Lita Ford explained why, in the early days of the Runaways, she wanted fans to spit on her.

The band enjoyed some of its earliest exposure in 1976 when they toured alongside punk legends the Ramones. “It was just life-changing,” Ford admitted during a recent appearance on The Kenny Aronoff Sessions podcast.

For the Runaways, one of the biggest challenges was convincing crowds they were more than “tits and ass.” However, winning the audience over came with a disgusting side effect: spitting.

“This was the time when everybody spit on you,” Ford explained. “It was disgusting, but everybody spit. And so you could look across the audience and you’d see just a bunch of spit flying in the air.”

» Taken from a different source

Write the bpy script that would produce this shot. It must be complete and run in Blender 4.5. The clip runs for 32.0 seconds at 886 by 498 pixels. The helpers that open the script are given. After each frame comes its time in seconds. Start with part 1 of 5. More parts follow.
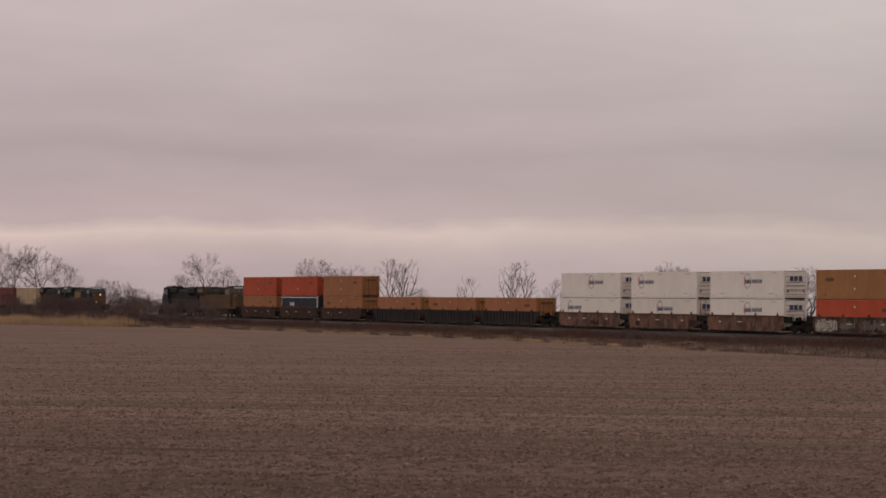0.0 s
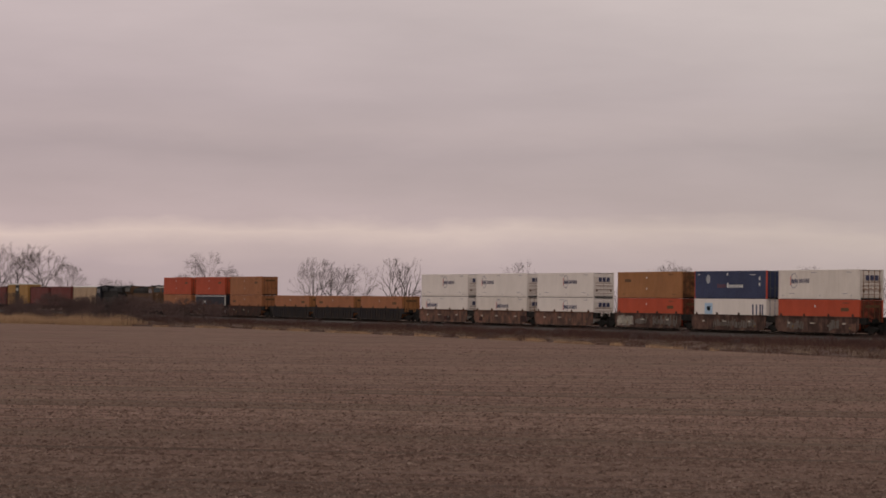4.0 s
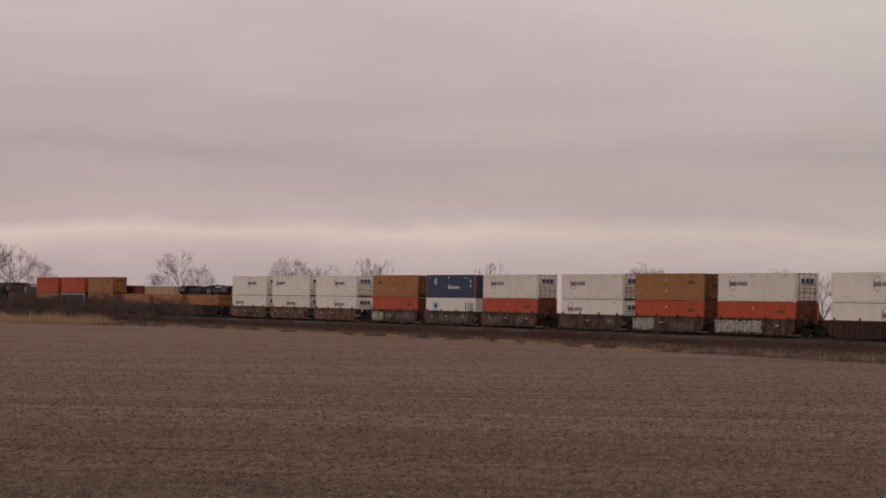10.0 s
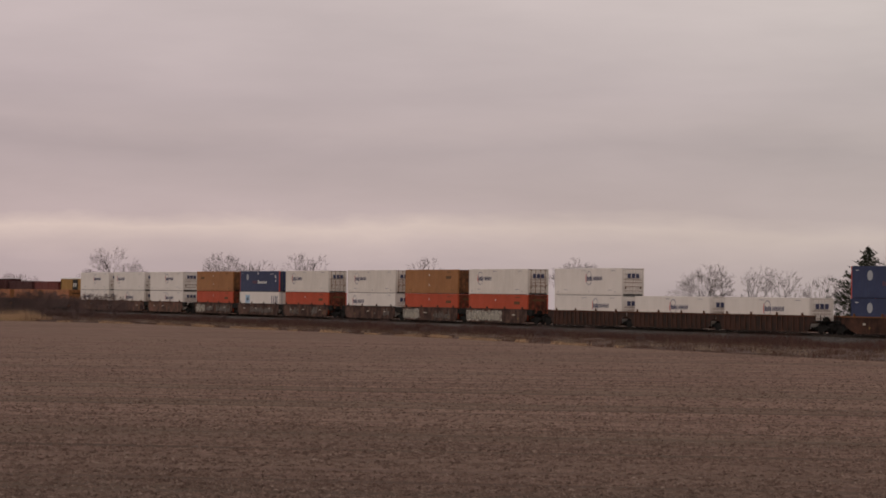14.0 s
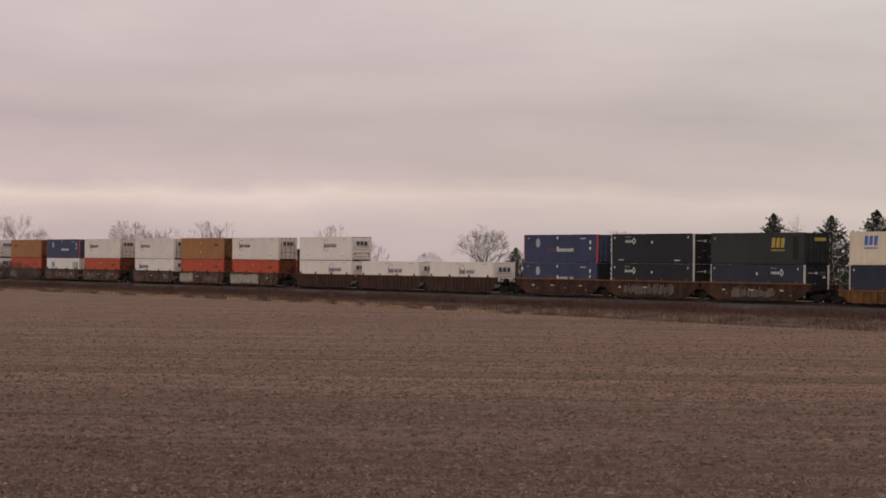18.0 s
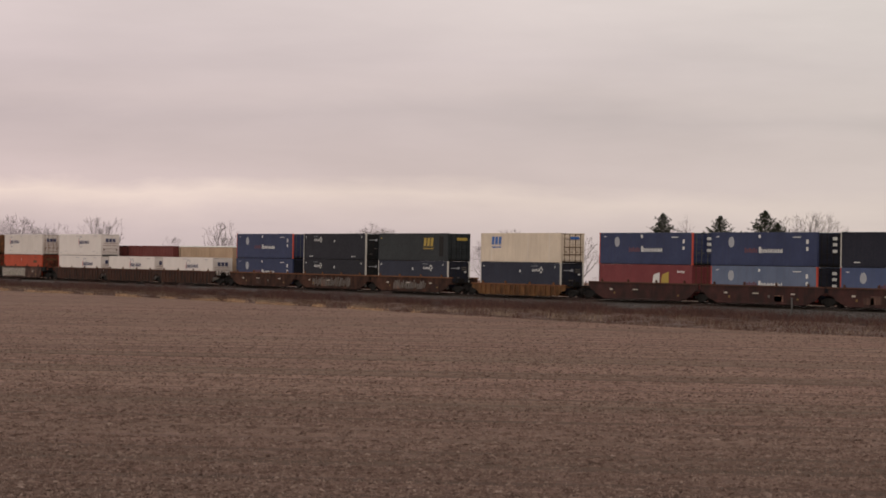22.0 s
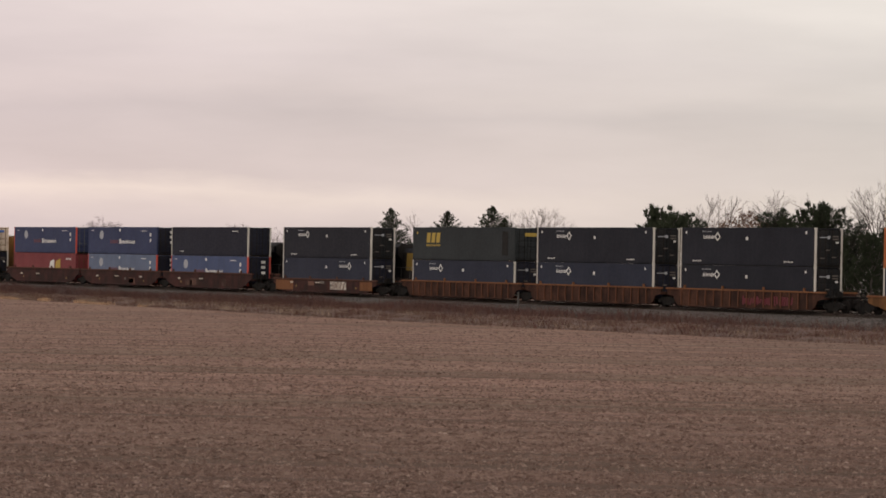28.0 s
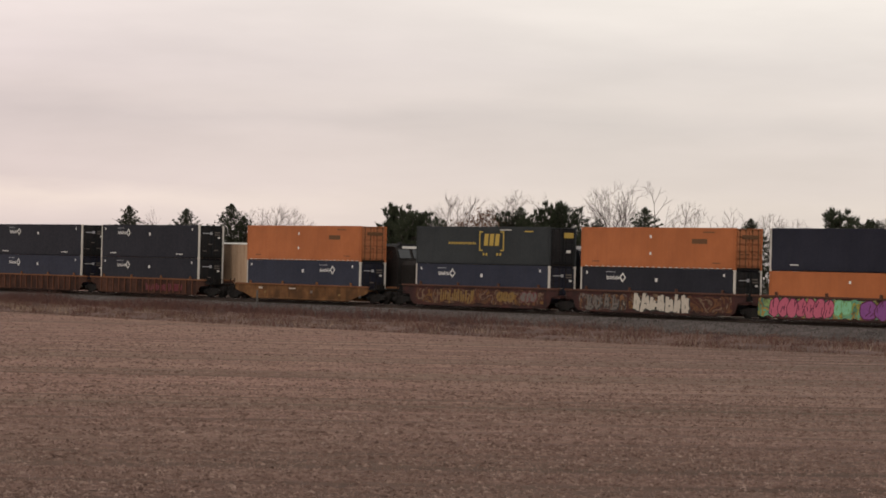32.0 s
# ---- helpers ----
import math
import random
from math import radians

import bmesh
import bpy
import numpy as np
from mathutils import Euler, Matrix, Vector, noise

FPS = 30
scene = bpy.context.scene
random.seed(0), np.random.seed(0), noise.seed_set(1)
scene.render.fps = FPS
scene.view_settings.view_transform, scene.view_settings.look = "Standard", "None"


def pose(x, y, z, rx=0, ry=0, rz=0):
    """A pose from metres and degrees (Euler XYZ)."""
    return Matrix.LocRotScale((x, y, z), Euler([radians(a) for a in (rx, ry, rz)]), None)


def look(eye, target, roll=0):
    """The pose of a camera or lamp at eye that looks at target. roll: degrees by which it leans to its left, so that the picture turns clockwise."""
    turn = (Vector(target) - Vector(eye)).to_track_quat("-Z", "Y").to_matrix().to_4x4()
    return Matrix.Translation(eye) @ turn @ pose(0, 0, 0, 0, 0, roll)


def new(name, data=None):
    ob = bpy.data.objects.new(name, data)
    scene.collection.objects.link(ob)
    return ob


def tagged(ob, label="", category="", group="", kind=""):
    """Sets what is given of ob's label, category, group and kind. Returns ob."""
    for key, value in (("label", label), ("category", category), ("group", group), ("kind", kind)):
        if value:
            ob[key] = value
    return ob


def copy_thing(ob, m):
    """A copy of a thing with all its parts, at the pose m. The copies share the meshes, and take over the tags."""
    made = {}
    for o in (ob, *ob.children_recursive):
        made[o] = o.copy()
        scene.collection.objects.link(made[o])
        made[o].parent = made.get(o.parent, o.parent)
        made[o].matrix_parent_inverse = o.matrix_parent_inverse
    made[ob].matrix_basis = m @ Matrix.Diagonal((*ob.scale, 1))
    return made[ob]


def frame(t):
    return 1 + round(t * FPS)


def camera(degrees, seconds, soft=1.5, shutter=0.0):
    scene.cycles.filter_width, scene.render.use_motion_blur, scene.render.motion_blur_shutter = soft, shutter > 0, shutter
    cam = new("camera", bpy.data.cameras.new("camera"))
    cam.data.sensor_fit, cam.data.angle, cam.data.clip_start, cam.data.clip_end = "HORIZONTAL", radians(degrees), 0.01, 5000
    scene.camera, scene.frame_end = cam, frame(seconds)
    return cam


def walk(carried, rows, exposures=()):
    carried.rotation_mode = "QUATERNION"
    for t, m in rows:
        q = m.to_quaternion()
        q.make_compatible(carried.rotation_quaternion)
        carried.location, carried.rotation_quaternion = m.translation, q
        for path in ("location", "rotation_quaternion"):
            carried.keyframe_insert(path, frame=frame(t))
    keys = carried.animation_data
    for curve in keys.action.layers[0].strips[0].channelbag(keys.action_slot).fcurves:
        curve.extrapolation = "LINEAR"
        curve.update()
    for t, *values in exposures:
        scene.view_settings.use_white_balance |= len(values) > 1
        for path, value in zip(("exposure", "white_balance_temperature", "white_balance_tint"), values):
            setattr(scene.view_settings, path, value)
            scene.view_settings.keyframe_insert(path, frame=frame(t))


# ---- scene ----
# ---- camera ----
EYE = (0.0, 0.0, 3.30)
RAIL_NEAR, RAIL_FAR = 139.25, 143.55
FIELD_Z = -1.30


def aim(yaw, pitch, roll):
    a, b = radians(yaw), radians(pitch)
    way = Vector((math.sin(a) * math.cos(b), math.cos(a) * math.cos(b), math.sin(b)))
    return look(EYE, Vector(EYE) + 100 * way, roll)


cam = camera(17.455, 32.0, soft=1.7)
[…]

Even though it may sound gross today, spitting was regarded as a sign of approval at the time. As such, getting hit with a loogie meant the crowd was into the performance.

“If you didn’t get hit with spit, that means they didn’t like you, so you wanted to get hit with spit,” Ford explained. You can watch the interview below.

Not to be outdone, Aronoff, whose resume includes stints drumming for John Mellencamp and John Fogerty, among others, offered up a spitting story of his own.

“I was with Mellencamp, we went to England in 1980,” the drummer recalled. “There was a couple of guys up front leaning on the front, and just looking at the band, all those guys up front, and they started spitting on John and the guitar. John went completely ape shit. He goes and gets our big bouncer, and he’s screaming. But the bass player in our band had the balls to go back and spit in this guy’s face. And then the entire audience, it was like [spitting sound] all over the band, all over the stage. They were waiting for us to spit at them so they could go completely nuts. It wasn’t a shit show. It was a spit show.”